Who is the Colorado Criminal Justice Reform Coalition?

Our mission is to reverse the trend of mass incarceration in Colorado. We are a coalition of nearly 7,000 individual members and over 100 faith and community organizations who have united to stop perpetual prison expansion in Colorado through policy and sentence reform.

Our chief areas of interest include drug policy reform, women in prison, racial injustice, the impact of incarceration on children and families, the problems associated with re-entry and stopping the practice of using private prisons in our state.

If you would like to be involved please go to our website and become a member.


Sunday, January 31, 2010

In DC A Promise Kept In Juvenile Justice

Washington Post
As I look back on five years as director of the D.C. Department of Youth Rehabilitation Services, I see a road marked by both controversy and promises kept.
In May, city leaders fulfilled an oft-repeated vow to shutter the Oak Hill Youth Correctional Facility, one of the nation's most infamous youth-detention institutions. But concerns have since been raised about whether the 60-bed New Beginnings Youth Development Center, Oak Hill's successor, is too small, jeopardizing public safety.
The change in the District, it's important to note, has been part of a broad national shift. In turning away from the prison-like Oak Hill in favor of a smaller facility and rigorous coalitions of community-service providers, the District is squarely in the mainstream of modern juvenile justice practice and research. From 2000 to 2008, the number of youths in custody nationwide dropped by 27 percent, declining in two-thirds of all states. Texas reduced its incarcerated population by more than 2,000 youths, New York by 900 and California by a whopping 8,500, with no untoward effect on public safety. In California, in fact, juvenile arrests fell at twice the rate of adult arrests despite the fact that the state increased its adult prison population by 21 percent and decreased its juvenile prison population by 84 percent.

3 comments:

Anonymous said...

Maybe it is time for CO DYC to start looking at a smaller rather than expanded system

Anonymous said...

Are you kidding? The DOC wants to grow its business!! Look at the new prison it just had built in Canon City -- it can't staff it! The DOC is out of control. Our legal system sentences people to long sentences with mandatory parole AFTER completion of their full sentences.
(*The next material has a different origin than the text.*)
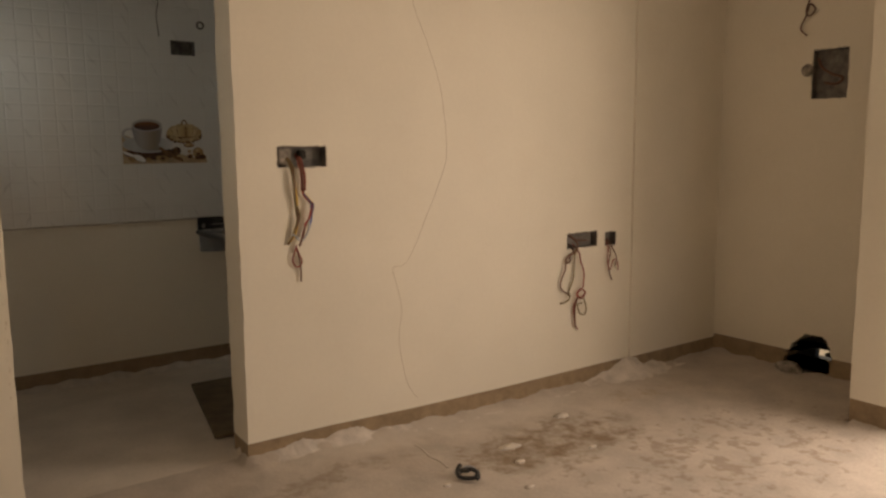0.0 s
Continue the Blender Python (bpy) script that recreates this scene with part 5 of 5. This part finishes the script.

A person who is sentenced to five years in DOC with two or three years of mandatory parole will serve seven or eight years under the control of DOC!!

When the "offender" is released on mandatory parole, he is usually required to serve a minimum of six months on Intensive Supervised Parole (ISP) and must wear an ankle monitor with ridiculous curfews of 5:00 or 6:00 PM every evening. In other words, he is subject to house-arrest for six months or more after serving his full sentence.

I don't object to someone who is granted discretionary parole being subject to ISP, but someone who served his full sentence and who was denied parole at every hearing while in prison should not be subject to the control of the DOC after serving his full sentence.

This appears to be nothing more than "job security" for our DOC employees -- not to mention an overreach by DOC.

Anonymous said...

The writer of the article is the outgoing director of DYRS in DC. Go look at articles from independent writers like Colbert King who documents the use of Seroquel being prescribed to youths who can't sleep.

Please. The only difference is that now the youths are in a "residential" private setting not a public one -- so there's less public scrutiny.

Try to find statistics or articles on RTCs or RTFs. You can't. There's no transparency.

Don't believe what this guy says. It's just a parting exit letter trying to toot his own horn and counter the negative press before he gets booted off to NY.